Debts owing on purchased property will be transferred to new owner - Clarke
"Traditionally," says Clarke, "the position has been that the seller or buyer has only to pay the last two years of outstanding debt to be issued with a Rates Certificate, without which transfer cannot legally take place. This means of pressurising sellers into meeting their outstanding debts has proved effective in bringing them at least partially up-to-date on their payments, but it still leaves the new owner with the problem of who is responsible for long-standing unpaid debts."
Court rulings
The two-year payment provision, said Clarke, was upheld in September 2008 when Judge Blieden of the Johannesburg High Court ruled that counsel had no right to withhold Rates Clearance Certificates on account of debts going back longer than two years and this approach was confirmed by the High Court of Cape Town and later by the Supreme Court of Appeal, which, incidentally, also ruled that all documentation relating to the two year debt had to be produced.
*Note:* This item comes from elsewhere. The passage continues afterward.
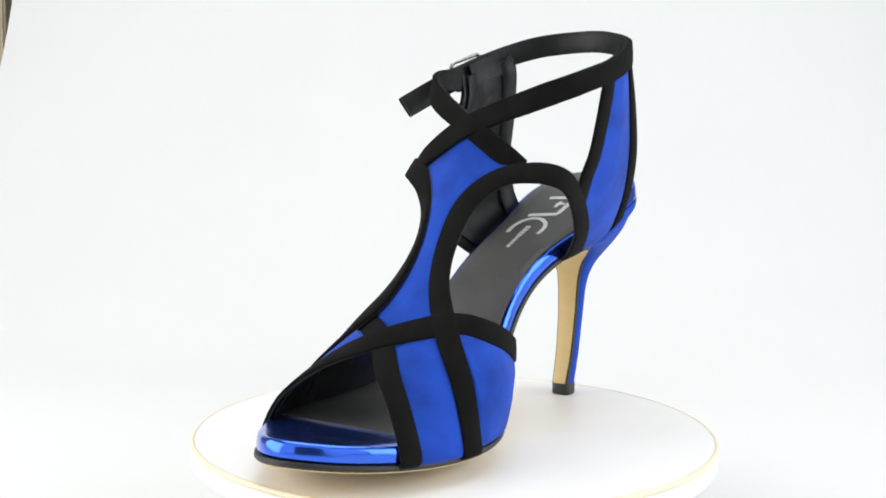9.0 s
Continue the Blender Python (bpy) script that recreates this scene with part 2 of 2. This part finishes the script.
def sole_loop(step):
    """The whole outline of the sole, closed and evened out, with so many points to a station."""
    c = np.array(SOLE_L + SOLE_R[-2:0:-1], float)
    n = len(c)
    w = np.arange(n * step) / step
    i = w.astype(int)
    f = (w - i)[:, None]
    a, b, d, e = c[(i - 1) % n], c[i], c[(i + 1) % n], c[(i + 2) % n]
    p = 0.5 * (2 * b + (d - a) * f + (2 * a - 5 * b + 4 * d - e) * f ** 2 + (3 * b - a - 3 * d + e) * f ** 3)
    for _ in range(200):
        p = 0.25 * np.roll(p, 1, 0) + 0.5 * p + 0.25 * np.roll(p, -1, 0)
    return p


LOOP = sole_loop(20)
LOOP_IN = np.stack([np.roll(LOOP[:, 1], -1) - np.roll(LOOP[:, 1], 1), np.roll(LOOP[:, 0], 1) - np.roll(LOOP[:, 0], -1), 0 * LOOP[:, 0]], 1)
LOOP_IN = unit(LOOP_IN)


def sole_edges(u, inset):
    """Left and right edge of the sole at the stations u, drawn in by inset."""
    n = len(LOOP)
    res = []
    inset = np.reshape(np.asarray(inset, float), (-1, 1))
    for w in (np.asarray(u, float) * 20, n - np.asarray(u, float) * 20):
        at = lambda q: np.stack([np.interp(w % n, np.arange(n + 1), np.r_[q[:, k], q[0, k]]) for k in range(3)], 1)
        res.append(at(LOOP) + unit(at(LOOP_IN)) * inset)
    return res


def sole_up(u):
    """The direction that stands square on the sole at the stations u."""
    left, right = sole_edges(u, 0.0)
    c = (left + right) / 2
    tg = np.gradient(c, axis=0)
    up = unit(np.stack([-tg[:, 2], 0 * tg[:, 0], tg[:, 0]], 1))
    return up


def slab(name, h0, h1, inset, u0, u1, mat, parent, label="", belly=0.0, soft=0.7, n=110, crown=0.0, bull=False):
    """A layer of the sole, between two heights over its lower edge."""
    u = np.linspace(u0, u1, n)
    up = sole_up(np.linspace(0, 17, 171))
    up = unit(np.stack([np.interp(u, np.linspace(0, 17, 171), up[:, k]) for k in range(3)], 1))
    rows = []
    vs = np.linspace(0, 1, 9)
    round_off = soft * (np.interp(u, [12.5, 14.5], [0.45, 1.0]) if bull else 1.0)
    lo = sole_edges(u, inset + round_off)
    bel = belly * np.clip((u - 5) / 1.5, 0, 1) * np.clip((15.5 - u) / 2.5, 0, 1)
    side = [(0.5 - 0.5 * math.cos(a), (1 - math.sin(a)) ** 1.6) for a in np.linspace(0.25, math.pi - 0.25, 6)] if bull else [(soft / (h1 - h0), 0), (1 - soft / (h1 - h0), 0)]
    rims = [[e for e in sole_edges(u, inset + round_off * d)] for _, d in side]
    for i in range(n):
        ring = [lo[0][i] * (1 - v) + lo[1][i] * v + up[i] * (h0 - bel[i] * 4 * v * (1 - v)) for v in vs]
        ring += [r[1][i] + up[i] * (h0 + (h1 - h0) * f) for (f, _), r in zip(side, rims)]
        ring += [lo[1][i] * (1 - v) + lo[0][i] * v + up[i] * (h1 + crown * 4 * v * (1 - v)) for v in vs]
        ring += [r[0][i] + up[i] * (h0 + (h1 - h0) * f) for (f, _), r in zip(side[::-1], rims[::-1])]
        rows.append(ring)
    k = len(rows[0])
    verts = [p for r in rows for p in r]
    faces = [(i * k + j, i * k + (j + 1) % k, (i + 1) * k + (j + 1) % k, (i + 1) * k + j) for i in range(n - 1) for j in range(k)]
    faces += [tuple(range(k))[::-1], tuple((n - 1) * k + j for j in range(k))]
    return mesh(name, verts, faces, mat, parent, label)


slab("outsole", -0.2, 1.0, 0.7, 4.7, 17, TAN, shoe, "smooth tan leather outsole", belly=5.2, soft=0.4)
slab("welt", 0.4, 2.6, 0.0, 4.45, 17, WELT, shoe, "thin black sole edge", soft=0.4)
slab("seat_seam", 2.3, 2.8, 1.3, 0, 5, WELT, shoe, "thin black seam over the heel", soft=0.2)
slab("platform", 2.7, 9.0, 0.4, 0, 17, FOIL, shoe, "mirror-like metallic blue wrapped insole edge", soft=1.3, n=240, bull=True)
slab("insole_sock", 8.8, 9.6, 2.2, 0, 13.5, SOCK, shoe, "smooth black leather insole", soft=0.3)


EDGE_UP = sole_up(np.linspace(0, 17, 171))


def above_sole(verts):
    """Keeps the lower ends of the upper from reaching below the sole's edge."""
    v = np.asarray(verts, float)
    u = np.linspace(0, 17, 171)
    for edge, drawn in zip(sole_edges(u, 0.0), sole_edges(u, 1.0)):
        inward = drawn - edge
        d = ((v[:, None] - edge[None]) ** 2).sum(2)
        i = d.argmin(1)
        h = ((v - edge[i]) * EDGE_UP[i]).sum(1)
        low = (h < 1.2) & (d.min(1) < 144)
        v[low] += EDGE_UP[i[low]] * (1.2 - h[low])[:, None]
        near = (d.min(1) < 100) & (h < 3.4)
        v[near] += inward[i[near]] * (1.5 * np.clip((3.4 - h[near]) / 2.2, 0, 1))[:, None]
    return list(v)


# heel: back and front of each section, half width and middle
HEEL = [(-90.0, 5.2, -81.0, 5.2, 4.1, 3.0), (-91.5, 20, -83.6, 20, 4.7, 3.6), (-93, 38, -84.9, 38, 5.3, 4.0), (-94.3, 50, -84.9, 52, 6.2, 4.2),
        (-96.6, 58, -83.8, 59.5, 8.4, 4.6), (-99.6, 65, -81, 64, 12.6, 5.0), (-104, 72, -76, 67, 17, 5.4), (-109, 79, -70, 68.6, 20.6, 5.7),
        (-112.9, 85.8, -61, 68.2, 23.2, 5.8), (-115.2, 90.4, -52.5, 66.4, 27.5, 5.0), (-115.1, 92.4, -52.5, 68.4, 27.5, 5.0)]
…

"Now, however, a third case (Tshwane Municipality v Thomas Mathabata) has ruled that even when the two-year payment is met, debts on properties going back longer than two years can be transferred to the new owner. Furthermore, the municipality has the right to attach the property and sell it in execution to achieve payment of those debts."
This ruling, said Clarke, puts new owners in a very difficult position and they have to be warned publicly that from now on it will be essential for sellers to guarantee, in writing, that all debts owing on the property have been paid prior to transfer. This clause, he said, should now be included in all sales agreements.